I walk to the bathroom and lock the door. I’m not going back to my room, I’d rather sleep in here. There are no memories here, or none that would keep me awake at night. There’s a glass in here, and I fill it with cold tap water. When the box of pills falls into my hand I read the back out of curiosity.

“This product can cause severe allergic reaction, facial swelling, memory lapses, hallucinations, suicidal thoughts or actions, and complex sleep-related behaviour like sleep-walking, sleep-driving and sleep-eating. Do not use if you currently suffer from Depression or if you are allergic to any of the ingredients. If you experience any unusual sleep-related behaviour, consult your doctor immediately. Take two each day, one hour before sleep.”
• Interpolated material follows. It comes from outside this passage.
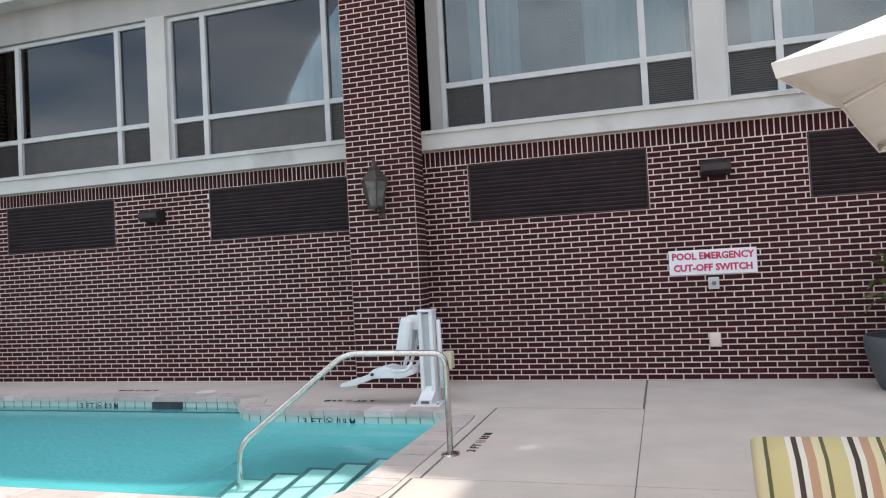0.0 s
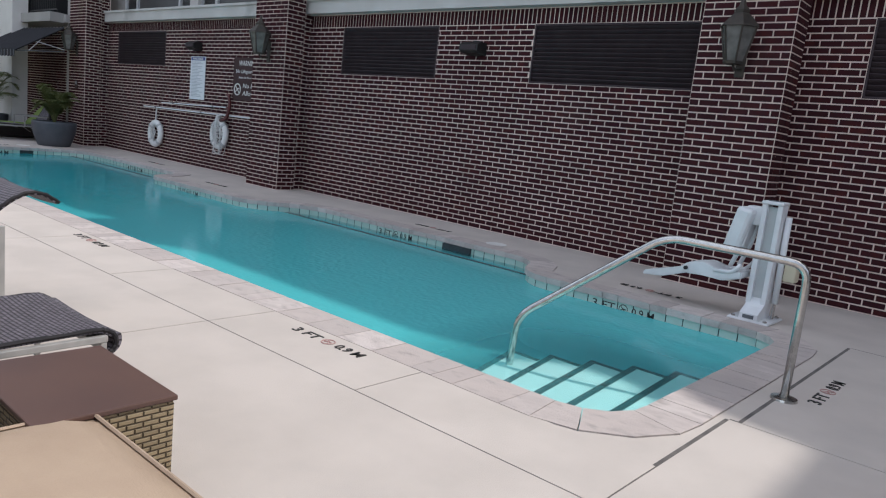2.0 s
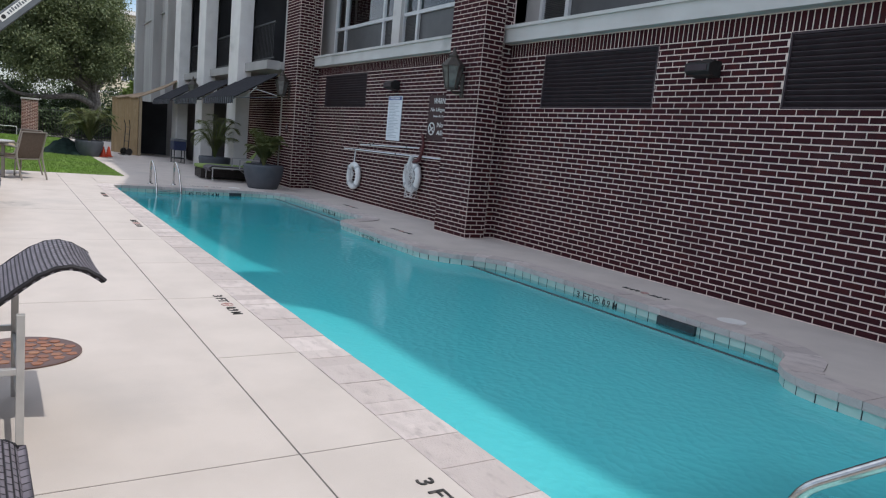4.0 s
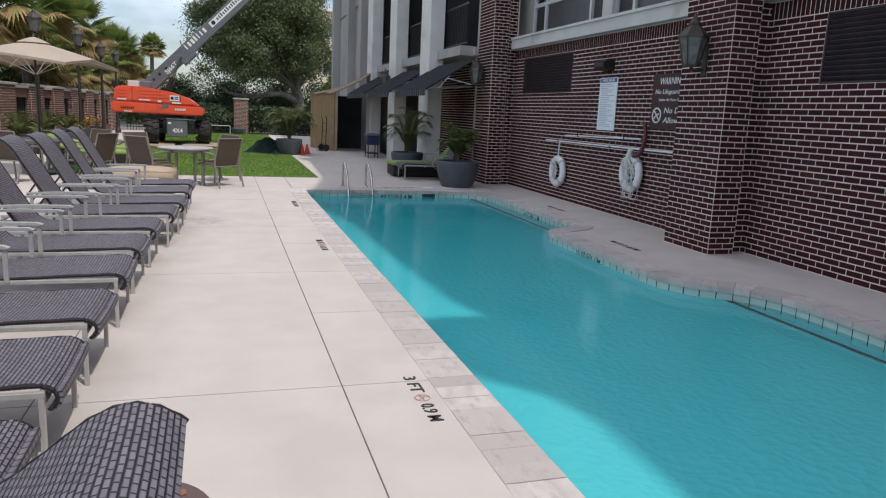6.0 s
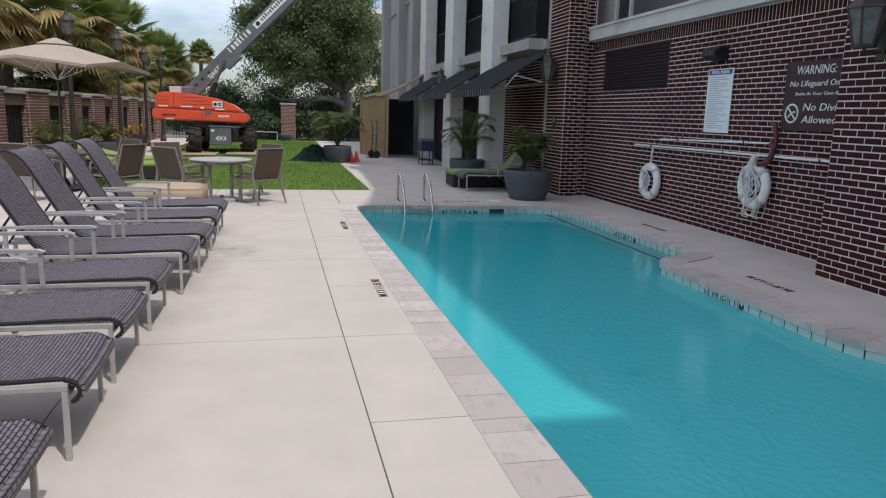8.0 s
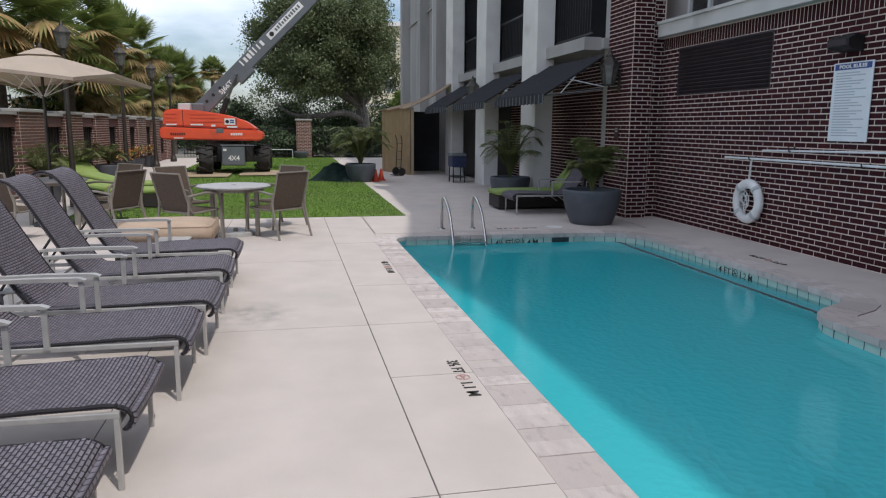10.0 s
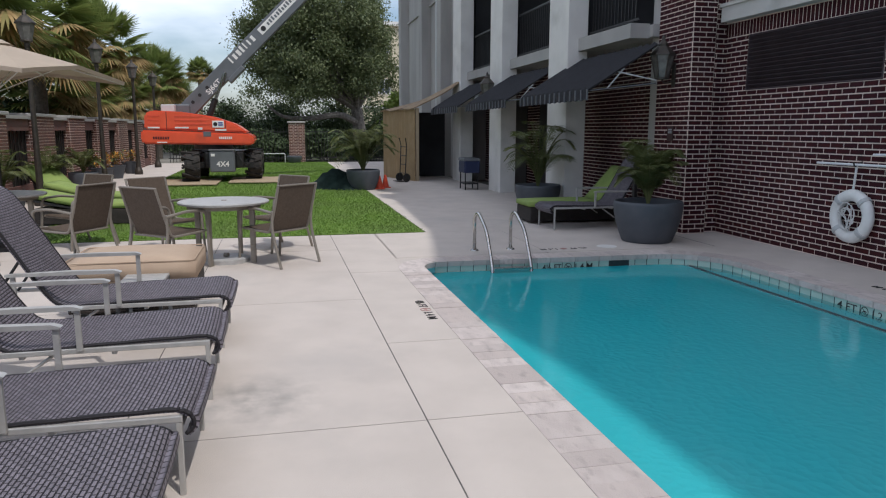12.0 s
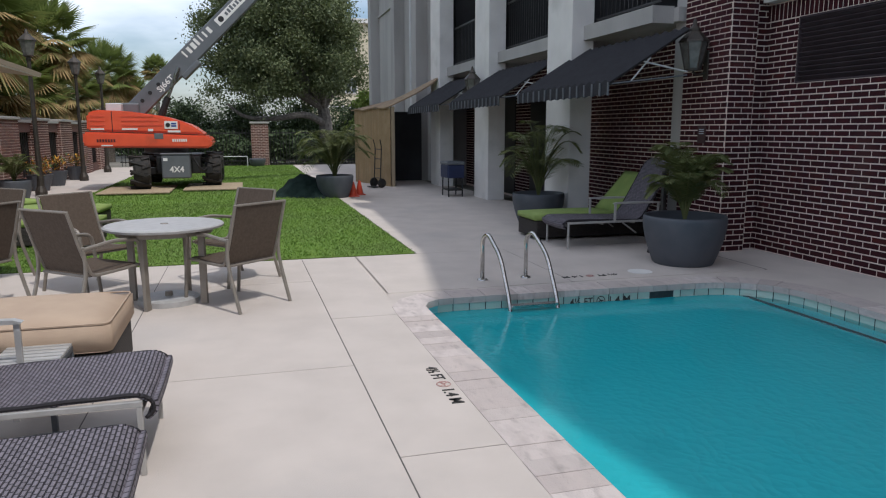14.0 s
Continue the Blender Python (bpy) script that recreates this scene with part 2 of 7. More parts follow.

I open the box and blindly stare at the round snow white pills. I place 2 on my hand and put the box in a small cupboard in front of me with a mirror on the front of this wooden box with shelves filled medicine and toothpaste. I grab the glass of water with my free hand. Is it really going to help? Another storm of thoughts occurs in my head. I can faintly hear music from the radio downstairs. My house is a prison-I think. No, my head is a prison. I lift my head up and glance in the mirror in front of me to see a reflection of someone I don't recognize. This person doesn't look familiar. This person looks dead, from the look in their eyes you can tell that everything they had was brutally taken away from them and left them empty. It's only a shell of a human now. I'm looking at a reflection of an empty shell.

"Daddy, what are you doing?"

My body goes numb as I hear Cherry's voice. I release the grip on both of my hands and listen to the sound of the glass breaking on the floor. The tablets landed in the sink.

"Why don't you do something cool, Daddy! Entertain us! Oh wait, I forgot, you don't love us. You made mummy leave you. Doesn't it hurt being lonely?"

I fall to the ground just like a heavy stone slowly falls onto to bottom of the sea. Stones don't float and neither do shells. But shells break easier.

"It hurts...It hurts so much...Lilly, Cherry, Miles I love you..." I can feel the salty taste of tears that have landed on my lips.

"I think you know how to end the pain daddy. I'll tell you a story, like you used to tell us before we went to sleep, but this one will be better!"